Crisp’s experience wasn’t unique. Her situation exemplifies the hurdles faced by Native American craft-spirits makers.
In addition to the everyday challenges of starting a business, they face bias and limited access to capital. But the hardest part is that the people they hope will be their best customers and supporters—friends, family and neighbors—often see their dream as a betrayal of Native values.
While Crisp was angry and disappointed by the reaction at the tribal council, as well as other meetings that followed, she could understand the opposition to 7 Clans. After all, she’d spent her teens and early-20s feeling just as wary of alcohol as the rest of the tribe.
“If you’re a [Native person] of a certain age, I think you probably know that fear,” says Curtis Basina, 59, who founded the first Native American-owned distillery in the U.S. with his wife on private property within the Red Cliff Band of Lake Superior Chippewa reservation in 2018. “Alcohol has such a dubious history [among Native Americans].”
While there are instances of Native Americans seeking out alcohol from colonizers, as well as tribes avoiding alcohol entirely, contemporary scholars have compared the actions of European frontiersmen—who pushed hard liquor as a trade good—to Britain’s Opium Wars with China. Similar to how Britain waged two wars to overcome Chinese opposition to their aggressive sale of opium, colonizers encouraged hard drinking to ensure they could continually trade liquor for valuable Native goods such as furs. Along with the systemic poverty most tribes suffered in the wake of colonization, this led to higher rates of substance abuse, which in turn fueled “Drunken Indian” stereotypes.
And those scars are still around.
A retired state policeman, Basina was raised near the Red Cliff reservation, where his grandparents and other family members lived. Like Wolfe, the Cherokee petitioner, he witnessed the consequences of alcoholism firsthand.
“If you grew up watching people you love destroy their lives [through alcohol abuse], that can make it hard to be objective,” says Basina.
Further pressure came from racist scientific studies that claimed Native Americans were more susceptible to alcohol than other groups. Also, from outsiders’ depictions of reservations as slums overrun with irredeemable drunks.
“As a kid, you’re hearing people say you’re physiologically and genetically predisposed to alcoholism,” says Crisp. You see the disease’s effects around the community and “in the back of your mind it’s like, ‘One false move and that’s it, I’m a walking stereotype.’”
Basina was raised off-reservation by parents who more-or-less eschewed their Native identities. They enjoyed beer and wine with non-Native friends, but didn’t imbibe or mention alcohol around traditionalist family members. That discrepancy left him worried about drinking.
“I had fears I doubt ever crossed the minds of my [non-Native] friends,” says Basina. Namely, could taking a drink plunge him into an inescapable hell of substance abuse? Sure, his parents were fine. But what if it was like cancer and skipped a generation?

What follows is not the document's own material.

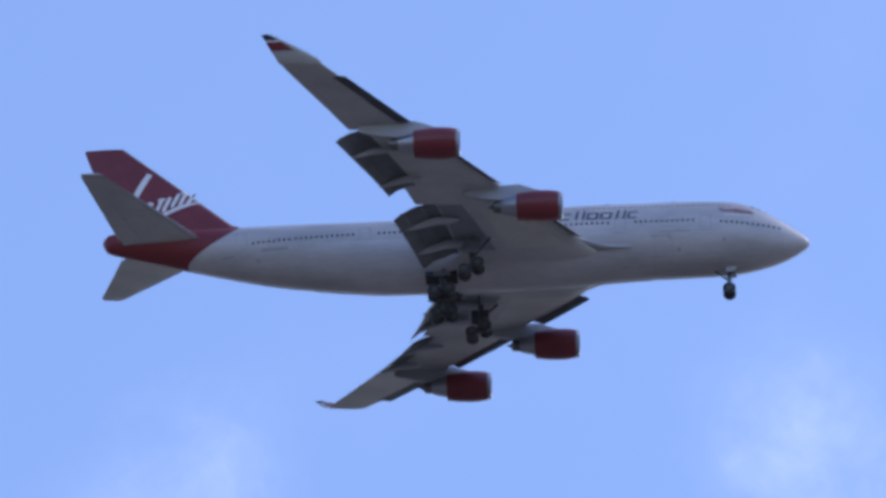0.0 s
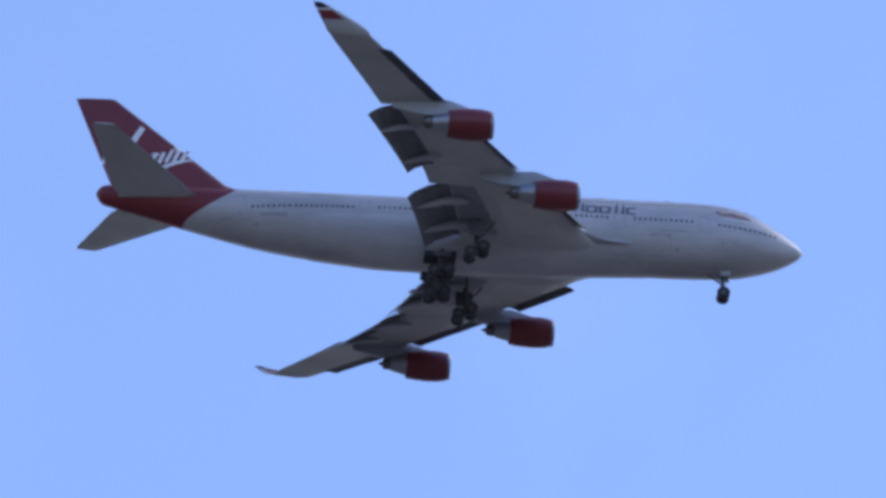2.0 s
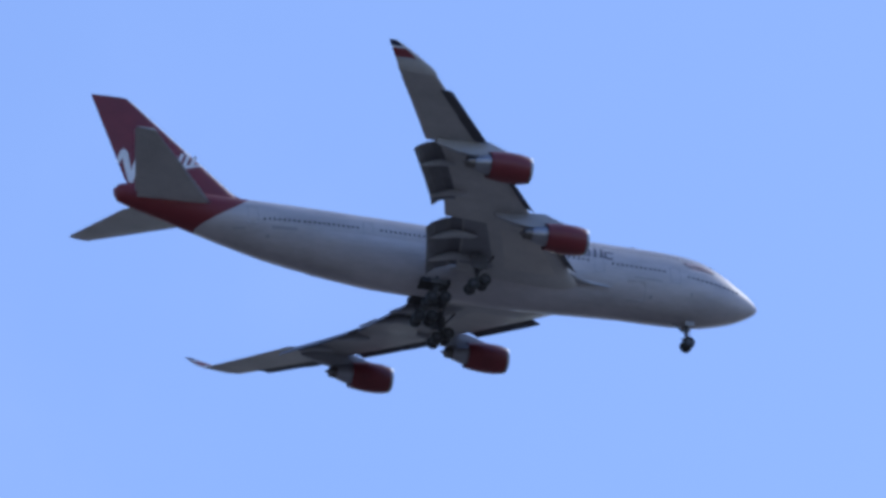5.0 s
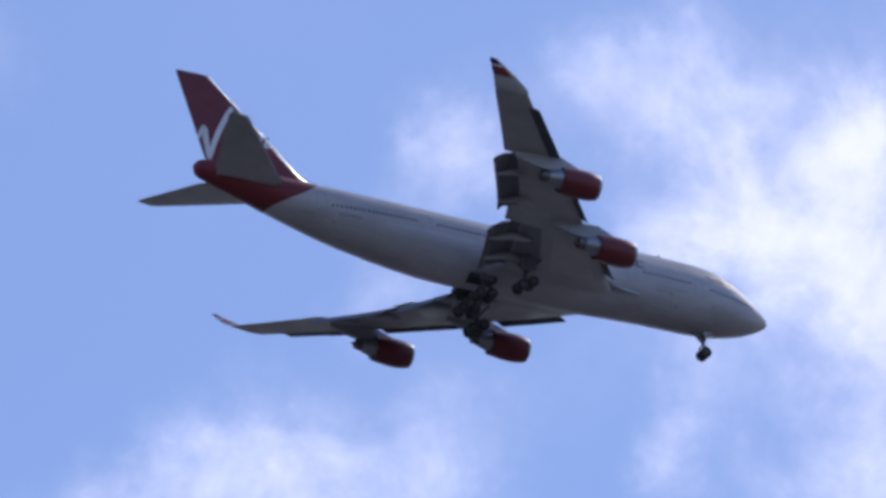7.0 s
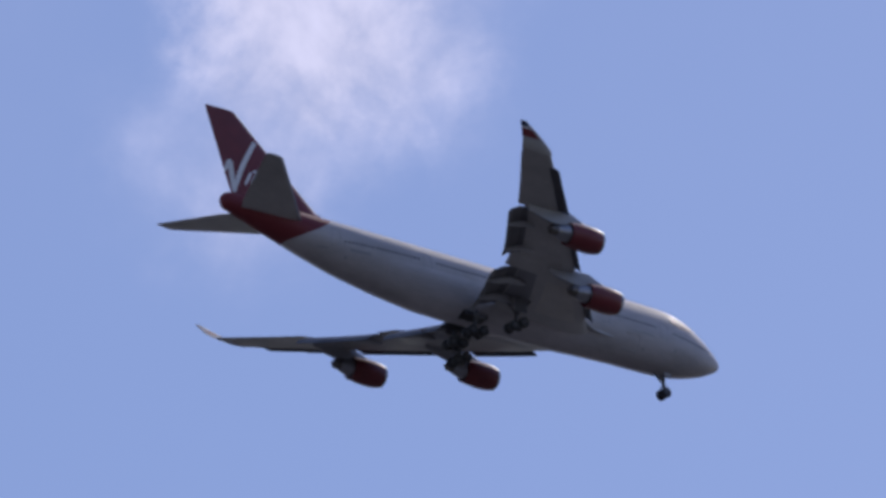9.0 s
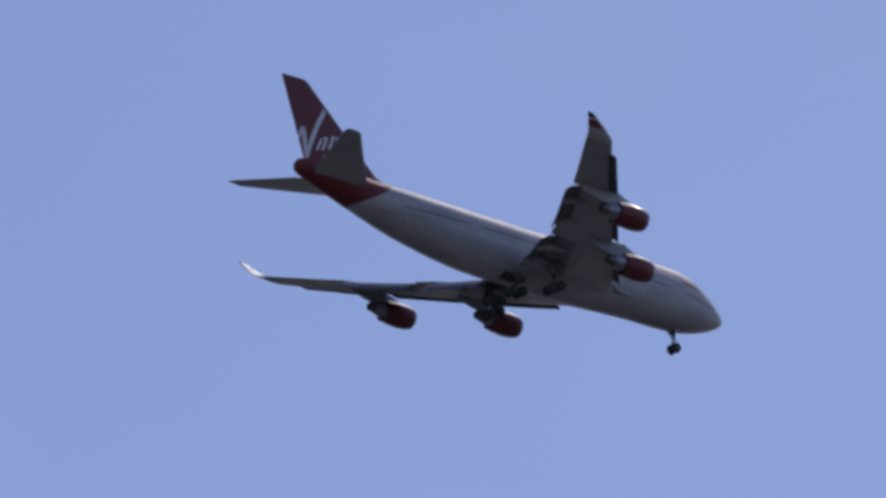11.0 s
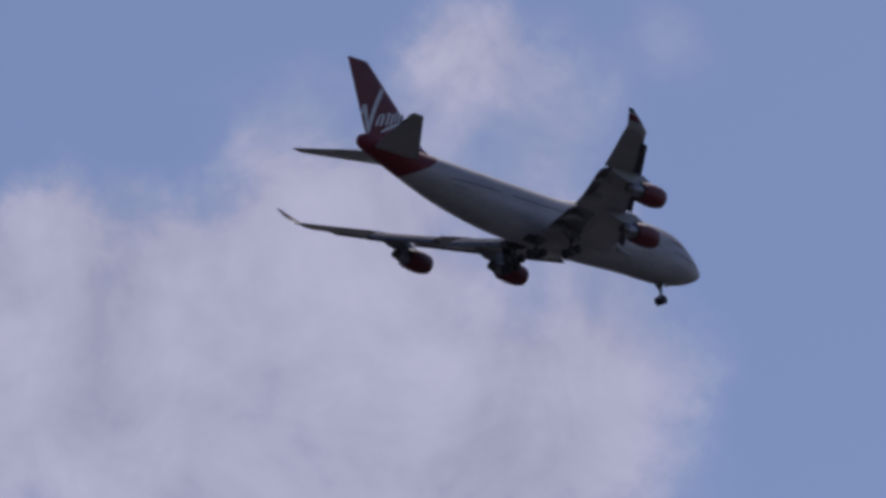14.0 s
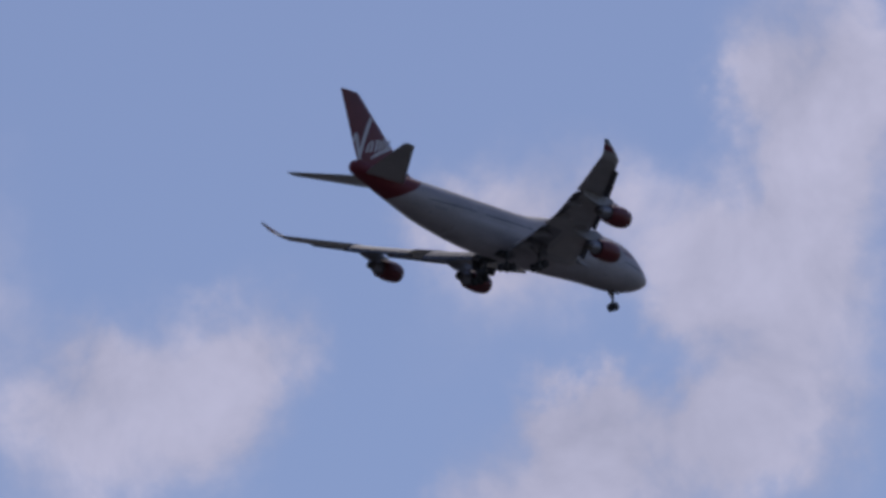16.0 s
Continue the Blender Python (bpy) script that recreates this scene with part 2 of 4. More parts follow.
cloud(31.92, 17.49, 0.66, 0.60)
cloud(31.88, 17.95, 0.53, 0.50)
cloud(31.69, 16.43, 0.75, 0.50)
cloud(31.64, 18.64, 0.66, 0.60)
cloud(31.64, 16.88, 0.66, 0.55)
cloud(31.60, 17.27, 0.75, 0.60)
cloud(31.59, 18.12, 0.66, 0.65)
cloud(31.56, 17.72, 0.70, 0.65)
cloud(31.39, 18.39, 0.70, 0.70)

fine = wt.nodes.new("ShaderNodeTexNoise")
fine.inputs["Scale"].default_value = 75.0
fine.inputs["Detail"].default_value = 9
fine.inputs["Roughness"].default_value = 0.58
fine.inputs["Distortion"].default_value = 0.3
wt.links.new(where.outputs["Generated"], fine.inputs["Vector"])
spread = wt.nodes.new("ShaderNodeMapRange")
spread.inputs["From Min"].default_value = 0.3
spread.inputs["From Max"].default_value = 0.7
spread.inputs["To Min"].default_value = 0.5
spread.inputs["To Max"].default_value = 1.35
wt.links.new(fine.outputs["Fac"], spread.inputs["Value"])
dens = wnode("ShaderNodeMath", operation="MULTIPLY")
wt.links.new(cover, dens.inputs[0])
wt.links.new(spread.outputs["Result"], dens.inputs[1])
veil_noise = wt.nodes.new("ShaderNodeTexNoise")
veil_noise.inputs["Scale"].default_value = 16.0
veil_noise.inputs["Detail"].default_value = 6
wt.links.new(where.outputs["Generated"], veil_noise.inputs["Vector"])
veil = wt.nodes.new("ShaderNodeMapRange")
veil.inputs["From Min"].default_value = 0.48
veil.inputs["From Max"].default_value = 0.75
veil.inputs["To Min"].default_value = 0.0
veil.inputs["To Max"].default_value = 0.15
wt.links.new(veil_noise.outputs["Fac"], veil.inputs["Value"])
both = wnode("ShaderNodeMath", operation="ADD")
wt.links.new(dens.outputs[0], both.inputs[0])
wt.links.new(veil.outputs["Result"], both.inputs[1])
soft_edge = wt.nodes.new("ShaderNodeMapRange")
soft_edge.interpolation_type = "SMOOTHSTEP"
soft_edge.inputs["From Min"].default_value = 0.0
soft_edge.inputs["From Max"].default_value = 1.2
soft_edge.inputs["To Max"].default_value = 0.95
wt.links.new(both.outputs[0], soft_edge.inputs["Value"])
lit = wt.nodes.new("ShaderNodeValToRGB")
lit.color_ramp.elements[0].position, lit.color_ramp.elements[0].color = 0.32, (0.66, 0.71, 0.97, 1)
lit.color_ramp.elements[1].position, lit.color_ramp.elements[1].color = 0.68, (0.89, 0.94, 1.26, 1)
wt.links.new(fine.outputs["Fac"], lit.inputs["Fac"])
dim = wt.nodes.new("ShaderNodeMix")
dim.data_type = "RGBA"
dim.blend_type = "MULTIPLY"
dim.inputs["Factor"].default_value = 1.0
dim.inputs[7].default_value = (SKY * 1.0, SKY * 1.0, SKY * 1.15, 1)
wt.links.new(sky.outputs["Color"], dim.inputs[6])
mixed = wt.nodes.new("ShaderNodeMix")
mixed.data_type = "RGBA"
wt.links.new(soft_edge.outputs["Result"], mixed.inputs["Factor"])
wt.links.new(dim.outputs[2], mixed.inputs[6])
wt.links.new(lit.outputs["Color"], mixed.inputs[7])
wt.links.new(mixed.outputs[2], back.inputs["Color"])
back.inputs["Strength"].default_value = 1.0
wt.links.new(back.outputs[0], out.inputs[0])

sun = new("sun", bpy.data.lights.new("sun", "SUN"))
sun.data.energy = 1.0
sun.data.angle = radians(0.6)
sun.data.color = (1.0, 0.97, 0.92)
sun.matrix_world = look(SUN * 100, (0, 0, 0))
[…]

Crisp grew up in the Qualla Boundary in the 1980s and early ‘90s, and had similar worries.
“Back then, [the Boundary] was still super rural and there was a lot of poverty,” says Crisp. Economic opportunities were few, schools underfunded. Meanwhile, “the racism my [parents’ and grandparents’ generations] had to endure was unfathomable.”
Crisp’s grandfather told horror stories of walking to neighboring towns as a teenager. His curiosity about life beyond the Boundary was met with harassment and threats.
“Men would drive by and yell things like, ‘Dirty Indian, what happened, you go on a drunk and get lost?’” says Crisp. Others pelted him with beer bottles and trash. One aimed a pistol at his head and demanded he run along home to where he belonged.